● **What you should do**
Starting at the first line of the data, print each line verbatim up to and including the line bearing "scene.collection.objects.link(ob)", omitting pictures.

● **Collected data**
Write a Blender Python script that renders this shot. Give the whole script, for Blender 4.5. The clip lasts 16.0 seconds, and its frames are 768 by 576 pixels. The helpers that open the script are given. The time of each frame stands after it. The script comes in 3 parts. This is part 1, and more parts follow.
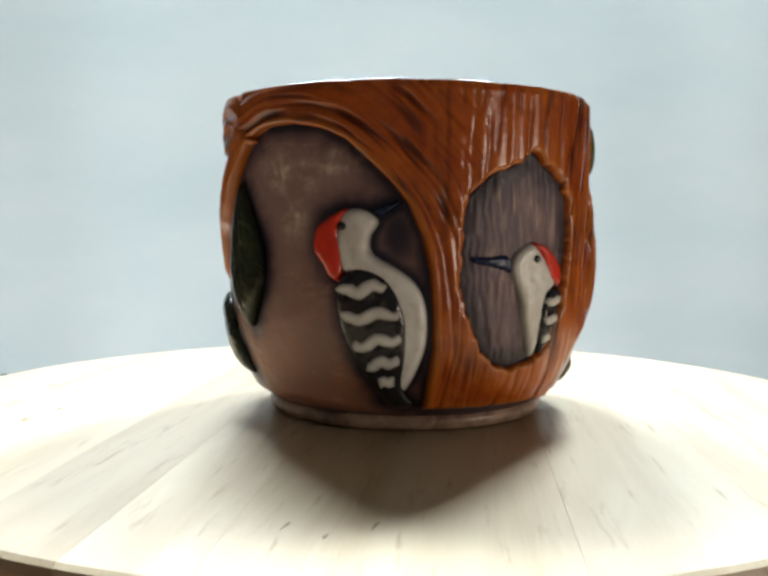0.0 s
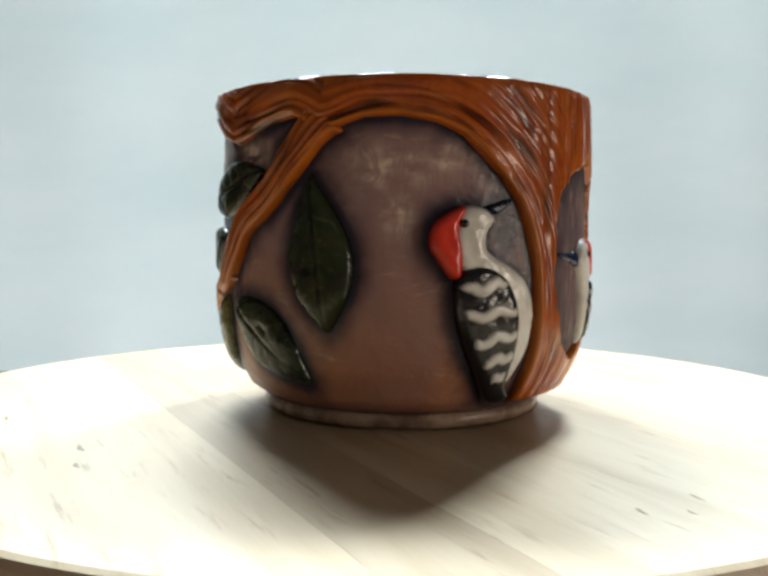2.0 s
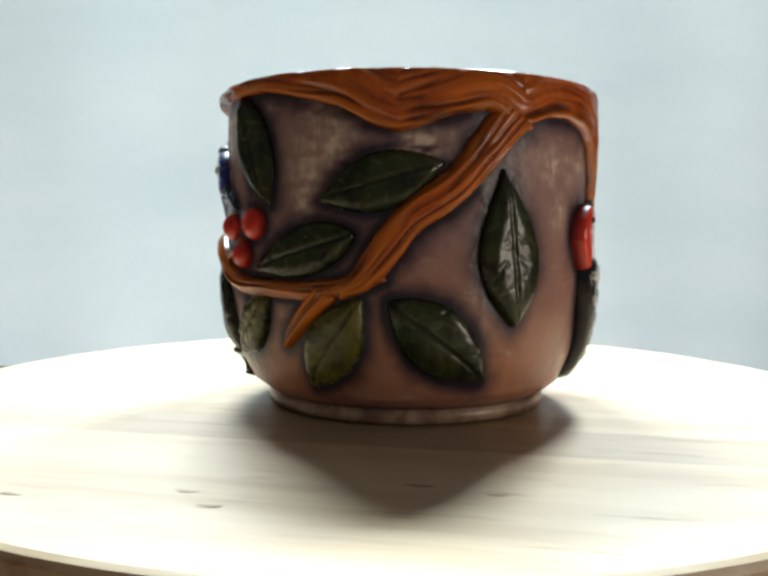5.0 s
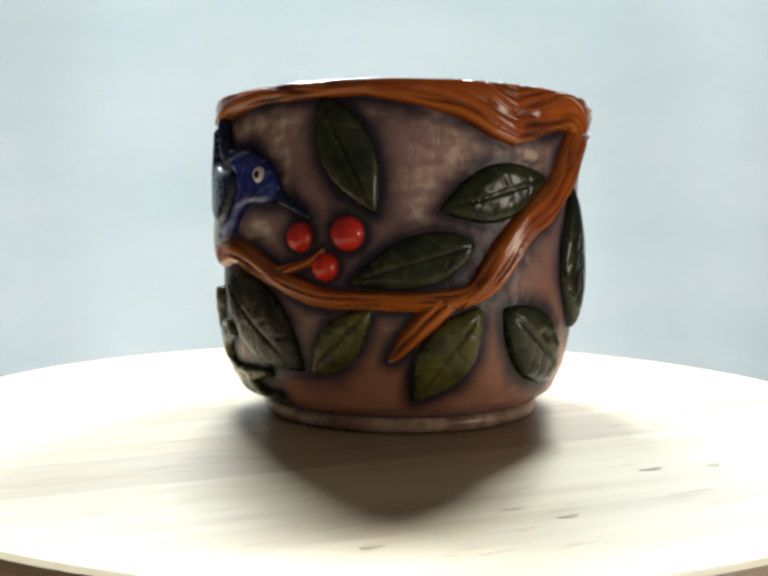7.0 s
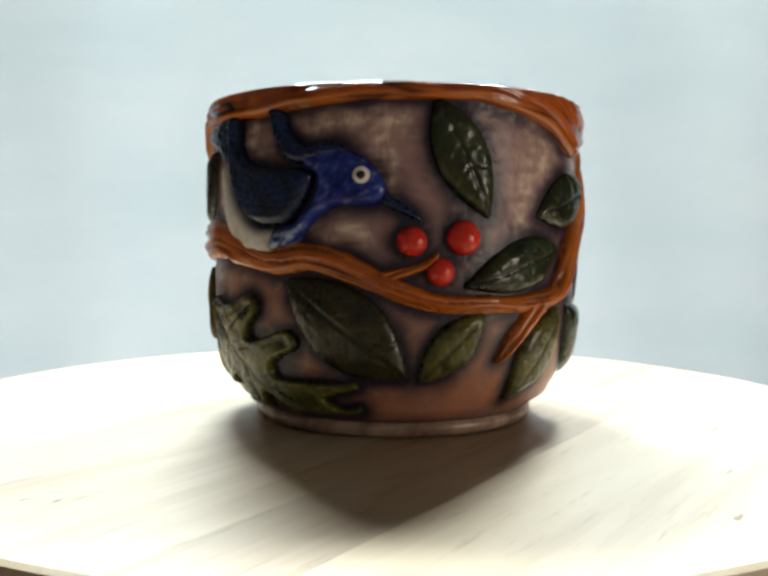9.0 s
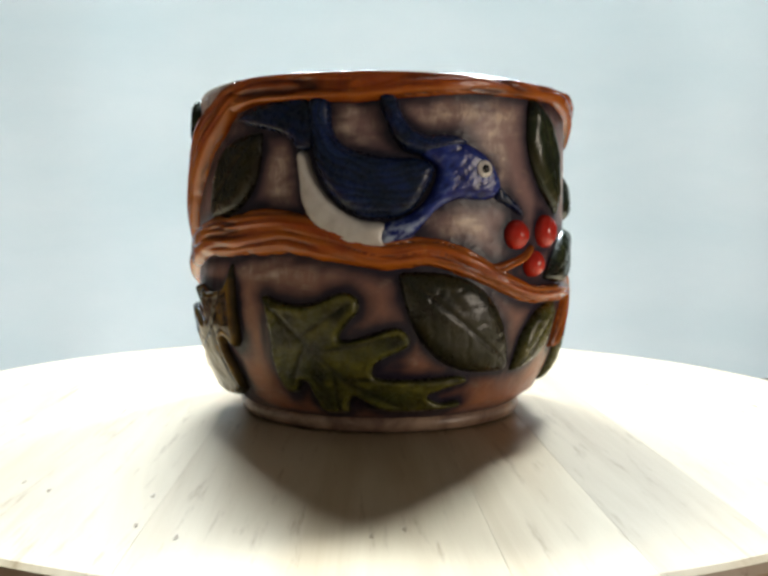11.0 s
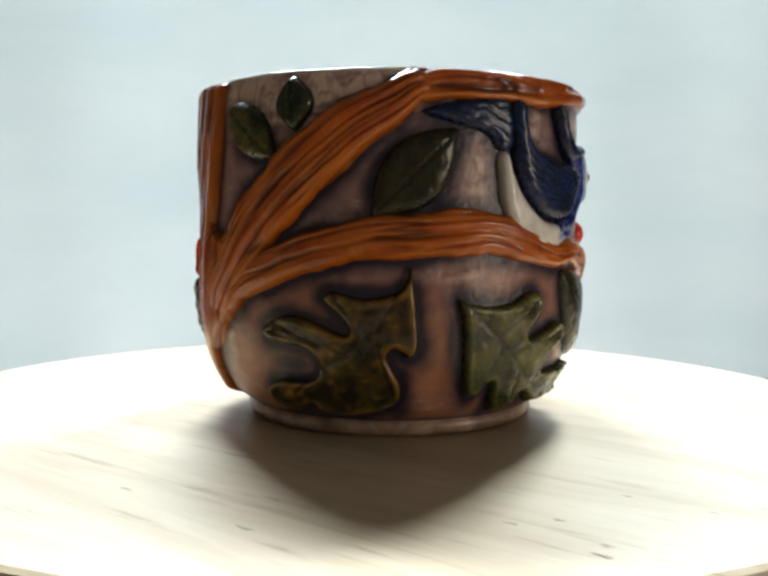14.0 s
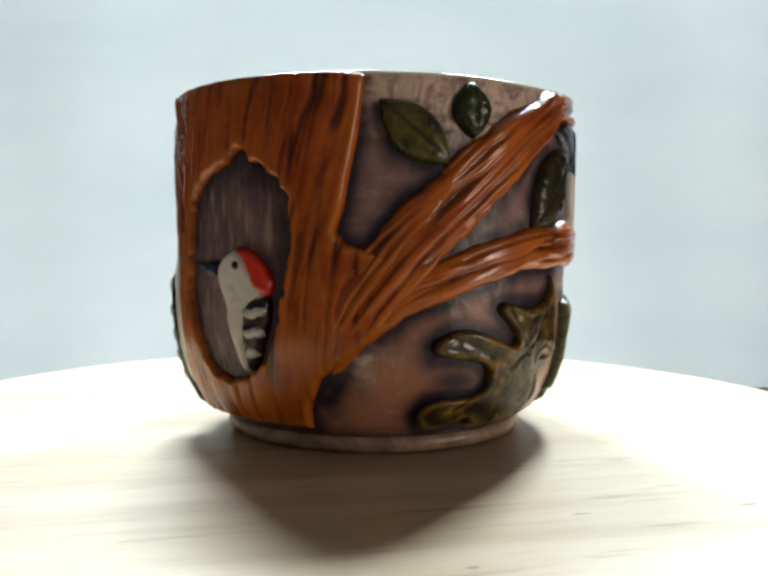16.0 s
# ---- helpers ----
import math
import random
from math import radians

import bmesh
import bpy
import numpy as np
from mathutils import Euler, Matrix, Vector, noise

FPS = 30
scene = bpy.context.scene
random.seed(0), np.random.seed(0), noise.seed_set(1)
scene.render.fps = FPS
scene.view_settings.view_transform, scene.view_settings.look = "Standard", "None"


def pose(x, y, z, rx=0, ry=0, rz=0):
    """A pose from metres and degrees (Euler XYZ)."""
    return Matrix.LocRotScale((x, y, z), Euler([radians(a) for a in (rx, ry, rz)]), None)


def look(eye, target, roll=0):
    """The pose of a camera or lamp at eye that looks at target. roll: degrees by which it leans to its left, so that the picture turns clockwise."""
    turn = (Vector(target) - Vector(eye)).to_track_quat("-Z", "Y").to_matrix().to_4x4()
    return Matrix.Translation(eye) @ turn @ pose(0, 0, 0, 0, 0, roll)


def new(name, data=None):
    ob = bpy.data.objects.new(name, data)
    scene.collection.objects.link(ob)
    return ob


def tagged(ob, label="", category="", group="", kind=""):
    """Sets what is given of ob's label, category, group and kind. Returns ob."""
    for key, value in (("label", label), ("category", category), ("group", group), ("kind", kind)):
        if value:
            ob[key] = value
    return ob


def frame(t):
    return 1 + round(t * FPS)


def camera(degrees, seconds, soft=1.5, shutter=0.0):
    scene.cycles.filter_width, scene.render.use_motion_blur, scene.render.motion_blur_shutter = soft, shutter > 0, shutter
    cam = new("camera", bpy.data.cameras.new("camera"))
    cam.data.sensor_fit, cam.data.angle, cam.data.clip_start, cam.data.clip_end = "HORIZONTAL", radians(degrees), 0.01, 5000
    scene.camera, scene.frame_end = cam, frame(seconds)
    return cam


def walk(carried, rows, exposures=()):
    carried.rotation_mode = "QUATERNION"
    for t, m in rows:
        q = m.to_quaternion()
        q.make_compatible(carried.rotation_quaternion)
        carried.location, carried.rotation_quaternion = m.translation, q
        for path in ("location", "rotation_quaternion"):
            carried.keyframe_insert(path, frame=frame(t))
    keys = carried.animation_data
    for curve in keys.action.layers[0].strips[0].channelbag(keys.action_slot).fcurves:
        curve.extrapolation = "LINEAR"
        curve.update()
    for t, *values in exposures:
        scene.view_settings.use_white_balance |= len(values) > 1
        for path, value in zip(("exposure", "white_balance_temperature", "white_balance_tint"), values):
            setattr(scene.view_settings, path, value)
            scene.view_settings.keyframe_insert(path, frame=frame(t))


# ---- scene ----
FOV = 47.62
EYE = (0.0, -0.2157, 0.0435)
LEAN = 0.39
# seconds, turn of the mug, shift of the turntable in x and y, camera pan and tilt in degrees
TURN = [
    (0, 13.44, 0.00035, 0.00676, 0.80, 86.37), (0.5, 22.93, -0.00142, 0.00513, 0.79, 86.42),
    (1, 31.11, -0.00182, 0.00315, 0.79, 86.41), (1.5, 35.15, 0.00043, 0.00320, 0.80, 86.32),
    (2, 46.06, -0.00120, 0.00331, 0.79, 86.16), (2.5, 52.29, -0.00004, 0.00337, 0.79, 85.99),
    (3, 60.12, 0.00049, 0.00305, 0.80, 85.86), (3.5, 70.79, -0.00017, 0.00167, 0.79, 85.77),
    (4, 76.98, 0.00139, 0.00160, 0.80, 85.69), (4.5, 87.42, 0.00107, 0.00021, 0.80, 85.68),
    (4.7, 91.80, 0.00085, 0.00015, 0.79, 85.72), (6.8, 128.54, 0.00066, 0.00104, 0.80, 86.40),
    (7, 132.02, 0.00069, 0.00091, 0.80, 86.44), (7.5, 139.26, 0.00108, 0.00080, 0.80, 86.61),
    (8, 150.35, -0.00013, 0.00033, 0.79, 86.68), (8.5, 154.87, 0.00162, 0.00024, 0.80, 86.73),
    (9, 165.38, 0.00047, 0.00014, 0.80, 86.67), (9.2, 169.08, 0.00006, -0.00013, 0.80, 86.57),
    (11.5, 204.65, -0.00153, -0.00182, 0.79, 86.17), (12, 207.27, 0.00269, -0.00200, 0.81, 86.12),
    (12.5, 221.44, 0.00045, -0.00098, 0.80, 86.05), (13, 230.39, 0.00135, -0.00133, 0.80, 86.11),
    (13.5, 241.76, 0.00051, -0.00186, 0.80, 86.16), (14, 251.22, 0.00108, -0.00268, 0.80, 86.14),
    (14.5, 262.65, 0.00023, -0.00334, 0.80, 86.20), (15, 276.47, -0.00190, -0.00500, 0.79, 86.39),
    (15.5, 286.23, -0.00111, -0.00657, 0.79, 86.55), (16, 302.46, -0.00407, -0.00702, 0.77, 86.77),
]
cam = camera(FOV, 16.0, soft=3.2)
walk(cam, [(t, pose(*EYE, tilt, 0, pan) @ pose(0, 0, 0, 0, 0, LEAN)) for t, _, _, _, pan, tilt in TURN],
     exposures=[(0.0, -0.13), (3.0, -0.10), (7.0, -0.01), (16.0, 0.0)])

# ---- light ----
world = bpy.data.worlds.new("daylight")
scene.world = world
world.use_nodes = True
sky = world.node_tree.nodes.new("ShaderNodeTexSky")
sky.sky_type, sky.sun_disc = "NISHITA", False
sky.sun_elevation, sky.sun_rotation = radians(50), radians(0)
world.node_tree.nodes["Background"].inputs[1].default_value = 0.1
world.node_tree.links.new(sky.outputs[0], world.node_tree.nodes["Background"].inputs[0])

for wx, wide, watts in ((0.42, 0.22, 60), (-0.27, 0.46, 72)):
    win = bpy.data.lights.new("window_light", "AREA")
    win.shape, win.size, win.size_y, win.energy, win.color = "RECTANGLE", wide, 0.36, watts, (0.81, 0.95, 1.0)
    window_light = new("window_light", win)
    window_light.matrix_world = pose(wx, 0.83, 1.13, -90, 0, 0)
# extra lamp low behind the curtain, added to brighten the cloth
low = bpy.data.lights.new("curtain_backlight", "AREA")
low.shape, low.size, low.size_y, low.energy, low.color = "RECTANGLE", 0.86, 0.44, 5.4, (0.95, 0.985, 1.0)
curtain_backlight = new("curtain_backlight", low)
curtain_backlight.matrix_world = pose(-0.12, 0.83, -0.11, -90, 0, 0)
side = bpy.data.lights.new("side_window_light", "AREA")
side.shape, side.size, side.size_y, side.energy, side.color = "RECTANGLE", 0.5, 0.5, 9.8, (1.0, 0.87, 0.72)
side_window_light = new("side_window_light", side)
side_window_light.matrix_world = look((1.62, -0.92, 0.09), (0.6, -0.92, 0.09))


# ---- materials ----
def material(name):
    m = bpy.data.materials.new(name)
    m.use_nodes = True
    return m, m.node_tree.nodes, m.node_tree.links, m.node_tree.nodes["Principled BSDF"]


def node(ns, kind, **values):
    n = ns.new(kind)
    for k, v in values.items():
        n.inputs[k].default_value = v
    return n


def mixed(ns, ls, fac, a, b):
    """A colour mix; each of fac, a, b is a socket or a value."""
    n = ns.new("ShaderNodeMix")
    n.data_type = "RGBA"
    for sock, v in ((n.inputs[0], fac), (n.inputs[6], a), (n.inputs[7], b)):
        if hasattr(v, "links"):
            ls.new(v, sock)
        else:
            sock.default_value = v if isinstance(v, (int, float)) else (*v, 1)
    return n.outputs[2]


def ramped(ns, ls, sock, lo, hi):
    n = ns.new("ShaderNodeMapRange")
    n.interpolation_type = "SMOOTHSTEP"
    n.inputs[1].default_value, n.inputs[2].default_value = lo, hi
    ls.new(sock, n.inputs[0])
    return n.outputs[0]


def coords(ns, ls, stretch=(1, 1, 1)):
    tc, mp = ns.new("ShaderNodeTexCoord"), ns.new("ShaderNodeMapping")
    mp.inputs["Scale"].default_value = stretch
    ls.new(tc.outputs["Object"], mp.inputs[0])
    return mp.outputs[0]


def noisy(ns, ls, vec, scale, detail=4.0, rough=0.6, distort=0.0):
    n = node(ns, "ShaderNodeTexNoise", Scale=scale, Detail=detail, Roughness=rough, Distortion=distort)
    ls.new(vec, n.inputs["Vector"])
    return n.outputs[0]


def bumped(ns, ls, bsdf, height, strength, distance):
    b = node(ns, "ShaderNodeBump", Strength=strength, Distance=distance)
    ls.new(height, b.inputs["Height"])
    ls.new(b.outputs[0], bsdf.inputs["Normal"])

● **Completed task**
Write a Blender Python script that renders this shot. Give the whole script, for Blender 4.5. The clip lasts 16.0 seconds, and its frames are 768 by 576 pixels. The helpers that open the script are given. The time of each frame stands after it. The script comes in 3 parts. This is part 1, and more parts follow.
0.0 s
2.0 s
5.0 s
7.0 s
9.0 s
11.0 s
14.0 s
16.0 s
# ---- helpers ----
import math
import random
from math import radians

import bmesh
import bpy
import numpy as np
from mathutils import Euler, Matrix, Vector, noise

FPS = 30
scene = bpy.context.scene
random.seed(0), np.random.seed(0), noise.seed_set(1)
scene.render.fps = FPS
scene.view_settings.view_transform, scene.view_settings.look = "Standard", "None"


def pose(x, y, z, rx=0, ry=0, rz=0):
    """A pose from metres and degrees (Euler XYZ)."""
    return Matrix.LocRotScale((x, y, z), Euler([radians(a) for a in (rx, ry, rz)]), None)


def look(eye, target, roll=0):
    """The pose of a camera or lamp at eye that looks at target. roll: degrees by which it leans to its left, so that the picture turns clockwise."""
    turn = (Vector(target) - Vector(eye)).to_track_quat("-Z", "Y").to_matrix().to_4x4()
    return Matrix.Translation(eye) @ turn @ pose(0, 0, 0, 0, 0, roll)


def new(name, data=None):
    ob = bpy.data.objects.new(name, data)
    scene.collection.objects.link(ob)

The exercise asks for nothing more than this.